A short time later, Dolan responded:

“You are a sad person. Why would anybody write such a hateful letter. I am.just guessing but ill bet your life is a mess and you are a hateful mess. What have you done that anyone would consider positive or nice. I am betting nothing. In fact ill bet you are negative force in everyone who comes in contact with you. You most likely have made your family miserable. Alcoholic maybe. I just celebrated my 21 year anniversary of sobriety. You should try it. Maybe it will help you become a person that folks would like to have around. In the mean while start rooting for the Nets because the Knicks dont want you.”

After receiving the reply, Bierman showed the message to his wife.

“He accused my husband of things he (Dolan) is guilty of,” Joan Bierman said, adding that her husband doesn’t drink alcohol.

And “hateful?”

“I’m married to this man for 48 years,” she said. “He’s one of the nicest, kindest people. … He’s very outspoken, but that’s OK. He’s not phony. He speaks his mind.”

The outcry began after Irving Bierman shared the email with his son, filmmaker Aaron Bierman, who then sent it to some of his friends. The Dolan email hit Twitter, then the sports website Deadspin. Suddenly, the elder Bierman was getting calls from the New York tabloids, as well as from radio stations in Kansas City, Detroit and Los Angeles.

Dolan hasn’t publicly commented on the matter. Irving Bierman is still stunned the owner responded in the first place.

“It floored me,” he said. “It was like, ‘Holy cow! What a hit!’ I never expected a response in any way, shape or form. … I just did it from an emotional fan standpoint and his verbiage was totally off the wall. It had nothing to do with anything that I had said.”

Bierman has been a Knicks fan since the age of 10. He grew up watching guys like Nat “Sweetwater Clifton, Harry Gallatin and Ray Felix.

“I started falling in love with them,” he said. “You’re playing basketball, schoolyard ball and you started relating to the Knickerbockers. And then, in the ‘60s and ‘70s, when they were on top of the universe, how could somebody not be a New York Knicks fan?”

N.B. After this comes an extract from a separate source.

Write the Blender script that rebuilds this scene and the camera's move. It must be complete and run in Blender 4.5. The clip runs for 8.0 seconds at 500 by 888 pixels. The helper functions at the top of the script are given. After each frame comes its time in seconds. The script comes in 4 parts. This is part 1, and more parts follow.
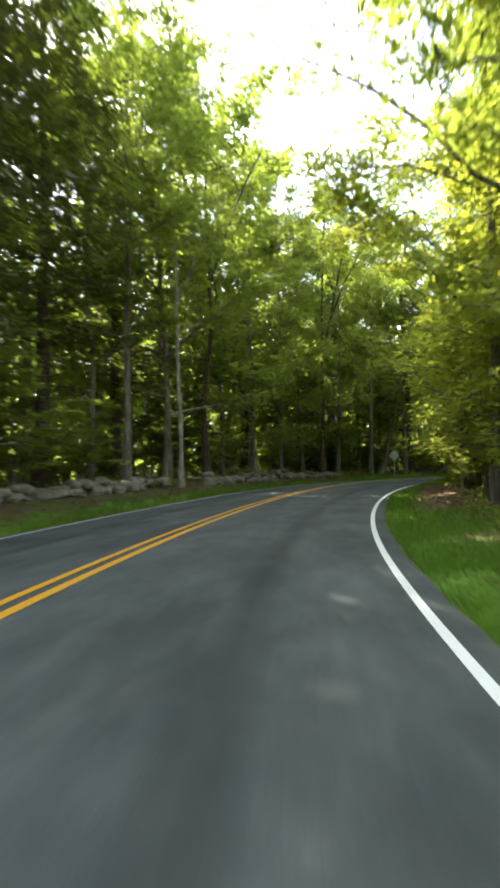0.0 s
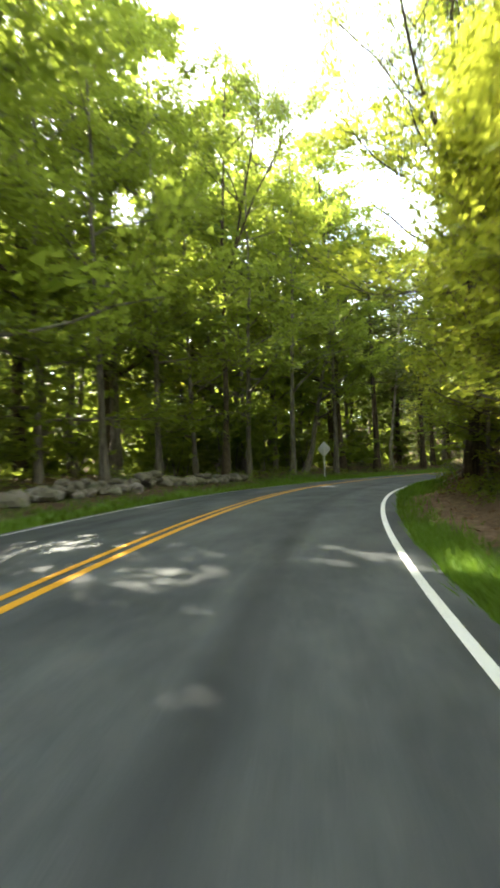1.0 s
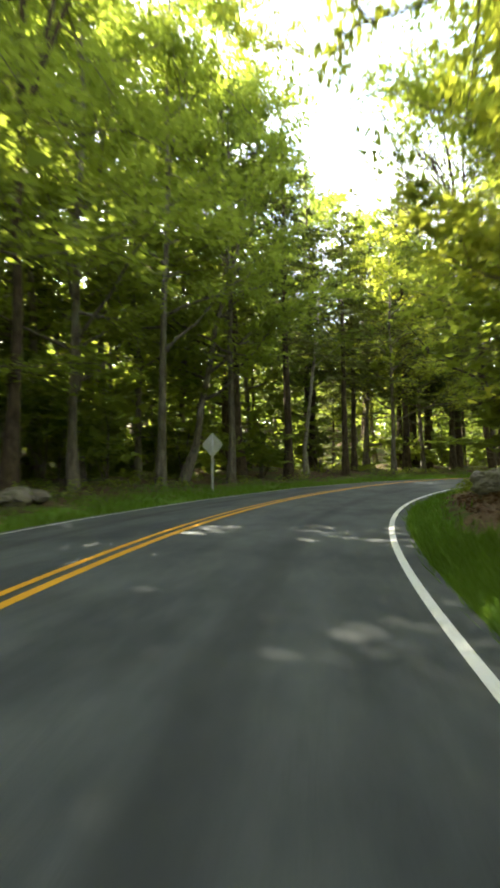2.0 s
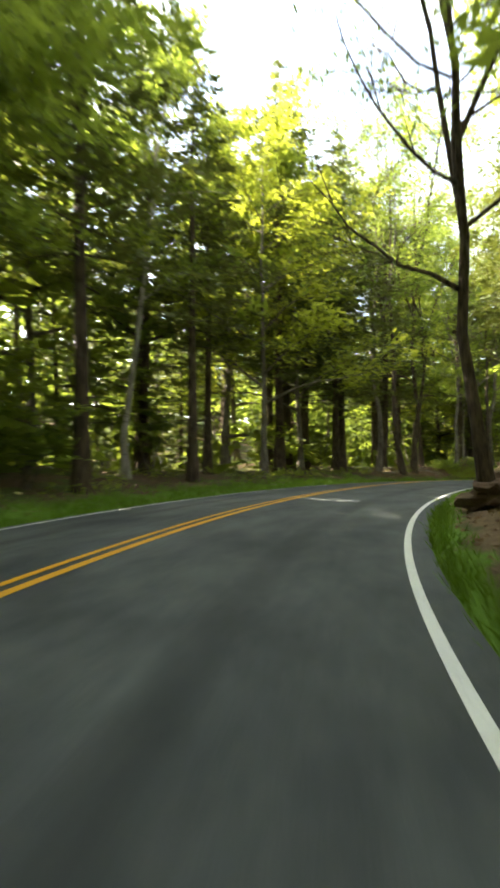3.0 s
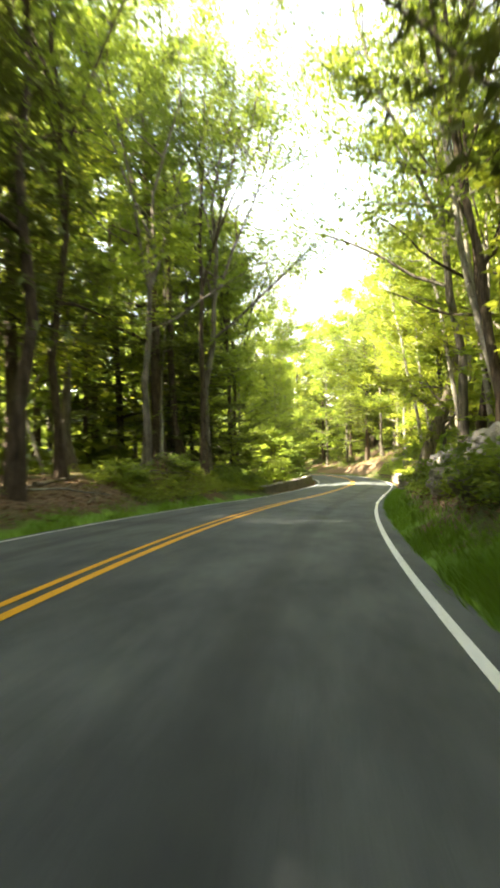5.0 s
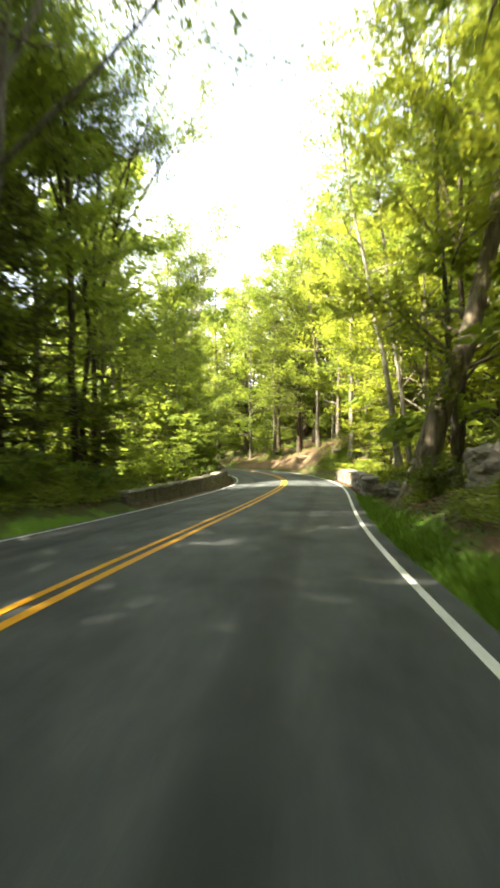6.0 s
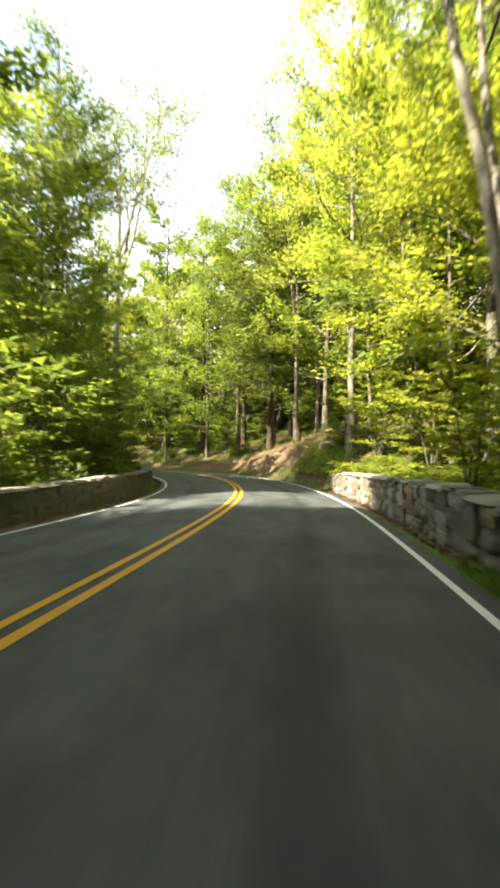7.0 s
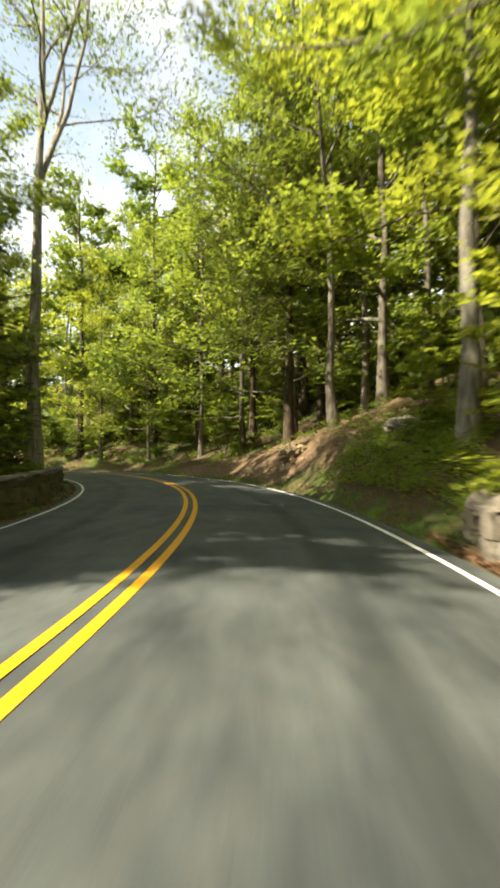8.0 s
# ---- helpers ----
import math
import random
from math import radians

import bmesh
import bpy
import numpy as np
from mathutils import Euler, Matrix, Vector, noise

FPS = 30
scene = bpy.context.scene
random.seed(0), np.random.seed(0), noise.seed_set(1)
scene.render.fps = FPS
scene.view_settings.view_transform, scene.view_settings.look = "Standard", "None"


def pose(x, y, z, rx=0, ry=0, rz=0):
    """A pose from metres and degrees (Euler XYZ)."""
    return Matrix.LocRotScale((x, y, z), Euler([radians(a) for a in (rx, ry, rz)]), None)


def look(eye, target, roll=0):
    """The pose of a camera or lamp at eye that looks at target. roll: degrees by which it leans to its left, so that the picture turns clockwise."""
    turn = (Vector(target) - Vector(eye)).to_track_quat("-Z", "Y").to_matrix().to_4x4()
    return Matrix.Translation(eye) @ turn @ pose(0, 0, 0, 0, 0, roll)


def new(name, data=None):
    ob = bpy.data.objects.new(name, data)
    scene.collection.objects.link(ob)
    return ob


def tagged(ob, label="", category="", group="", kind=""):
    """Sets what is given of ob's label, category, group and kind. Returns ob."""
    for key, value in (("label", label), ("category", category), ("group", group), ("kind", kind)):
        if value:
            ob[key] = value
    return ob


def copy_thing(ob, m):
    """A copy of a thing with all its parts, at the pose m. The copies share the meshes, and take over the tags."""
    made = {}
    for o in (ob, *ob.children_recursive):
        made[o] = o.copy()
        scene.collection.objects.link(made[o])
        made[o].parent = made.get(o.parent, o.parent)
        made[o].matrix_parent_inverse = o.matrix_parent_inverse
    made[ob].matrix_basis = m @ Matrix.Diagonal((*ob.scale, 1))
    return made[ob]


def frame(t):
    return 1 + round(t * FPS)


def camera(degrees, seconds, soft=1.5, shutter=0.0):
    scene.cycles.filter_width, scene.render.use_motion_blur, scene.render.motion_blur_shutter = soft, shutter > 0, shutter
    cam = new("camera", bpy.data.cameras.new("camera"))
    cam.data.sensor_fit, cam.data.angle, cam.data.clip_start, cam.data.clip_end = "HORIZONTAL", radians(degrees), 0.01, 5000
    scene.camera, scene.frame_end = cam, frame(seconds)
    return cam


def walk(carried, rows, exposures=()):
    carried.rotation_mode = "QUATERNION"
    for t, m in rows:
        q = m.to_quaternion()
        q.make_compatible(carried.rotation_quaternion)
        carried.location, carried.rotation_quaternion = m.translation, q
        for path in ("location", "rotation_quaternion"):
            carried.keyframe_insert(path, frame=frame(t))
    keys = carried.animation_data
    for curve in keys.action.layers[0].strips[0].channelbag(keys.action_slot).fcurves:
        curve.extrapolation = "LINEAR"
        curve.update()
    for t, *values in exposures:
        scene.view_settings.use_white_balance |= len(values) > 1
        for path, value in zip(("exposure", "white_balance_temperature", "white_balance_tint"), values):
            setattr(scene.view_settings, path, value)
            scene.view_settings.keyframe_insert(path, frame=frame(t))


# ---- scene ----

Bierman played guard on his high school team, though he admits he wasn’t a starter.

“I absolutely loved the game,” he said. “I have a brother who is a year younger than me and we played about four or five million games one-on-one.”

Over the decades, his loyalty hasn’t dwindled, even during the Dolan years.

“He loves the Knicks,” Joan Bierman said. “He’s never given up on them.”

Bierman moved to the Myrtle Beach area about 15 months ago. A retiree, he worked in the computer business for more than 30 years, often selling hardware.

After his children left home and he quit working, Bierman wanted to move somewhere warmer. Some of his wife’s relatives live on the Grand Strand, so this is where they made their home.

As for the nasty response, Bierman said he doesn’t want an apology. He’d rather see Dolan sell the franchise and a new owner make the squad watchable again.

“I merely expressed an opinion, my opinion and probably every fan of the New York Knickerbockers,” he said. “I want a team. I want a competitive game.”

Regardless of what the owner does, it’s unlikely Bierman’s feelings about him will warm anytime soon. Bierman remains upset about the Brooklyn Dodgers moving to California — after the 1957 season.

“It killed me,” he said. “To this day, I’m still a Brooklyn Dodger fan.”